Mexican officials, however, are still keeping a brave face for the public and spreading a message of optimism and overall improvement going forward. Although output has continued to fall, with recently released data showing that output fell in May from its April levels (although exports increased by 17.8 percent), López Obrador contradicted this reported version of events in a public statement on Thursday, saying that he has “different information,” and that, “not only has (the fall in production) stopped, but it has stabilized.” He went on to say, reinforcing his crusade against corruption, that Pemex has actually reduced its operational costs by 30 percent by reducing corruption within the company.

Furthermore, Pemex has responded to investors’ balking with aggressive plans to balance the company’s finances with a two-pronged approach. Firstly, the company aims to refinance $2.5 billion of its approximately $105 billion in debt this year. Secondly, it will continue to focus on increasing its still-low output to start turning more profits. López Obrador has promised to revive the company,” says Reuters, “which is saddled with some $106 billion in debt, by cutting its tax bill and lifting oil production by at least 50% by the end of his administration in 2024.” Pemex is already on track to ramp up production by around 260,000 bpd of new crude output over the next couple of years thanks to 22 shallow water and onshore fields. 
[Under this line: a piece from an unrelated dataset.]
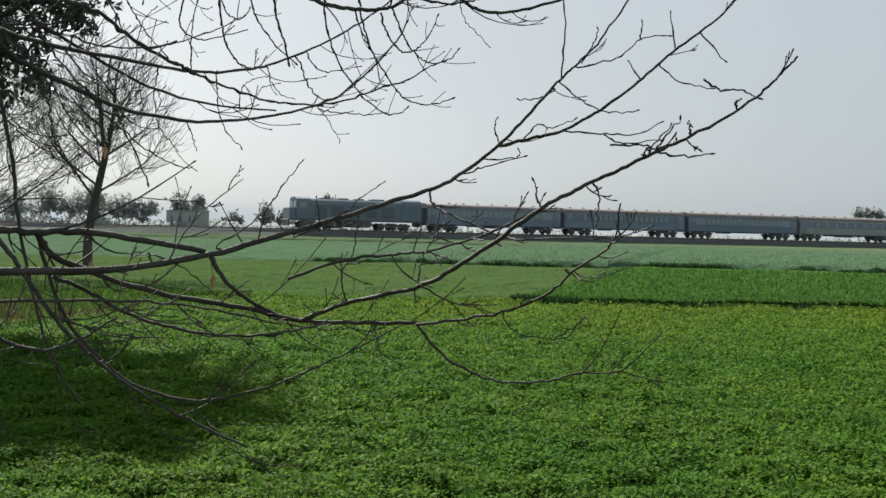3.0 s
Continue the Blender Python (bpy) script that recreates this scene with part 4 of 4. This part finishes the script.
    sprig([(-0.260, 1.804, 1.869), (-0.277, 1.795, 1.896)], 0.0013, 0.0007)
    sprig([(-0.378, 1.848, 1.798), (-0.313, 1.843, 1.793), (-0.262, 1.836, 1.794), (-0.229, 1.826, 1.810)], 0.0013, 0.0007)
    sprig([(-0.311, 1.783, 1.788), (-0.282, 1.784, 1.774), (-0.229, 1.785, 1.780)], 0.0013, 0.0007)
    sprig([(-0.446, 1.875, 1.787), (-0.420, 1.864, 1.809), (-0.396, 1.853, 1.803), (-0.360, 1.842, 1.816)], 0.0013, 0.0007)
    sprig([(-0.208, 1.194, 1.718), (-0.211, 1.194, 1.723), (-0.198, 1.211, 1.737), (-0.188, 1.227, 1.752)], 0.0011, 0.0006)
    sprig([(-0.125, 1.200, 1.765), (-0.127, 1.200, 1.772), (-0.121, 1.231, 1.778)], 0.0011, 0.0006)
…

Another Reuters report says that Pemex’s CFO Alberto Velazquez is in line with López Obrador in saying that despite their poor recent ratings and myriad other problems, overall Pemex is heading in the right direction. “Pemex is showing better financial results,” Reuters paraphrases, “including benefits in April and May, savings from an anti-fuel theft plan, lower costs for exploration and production contracts and cuts to expenses.”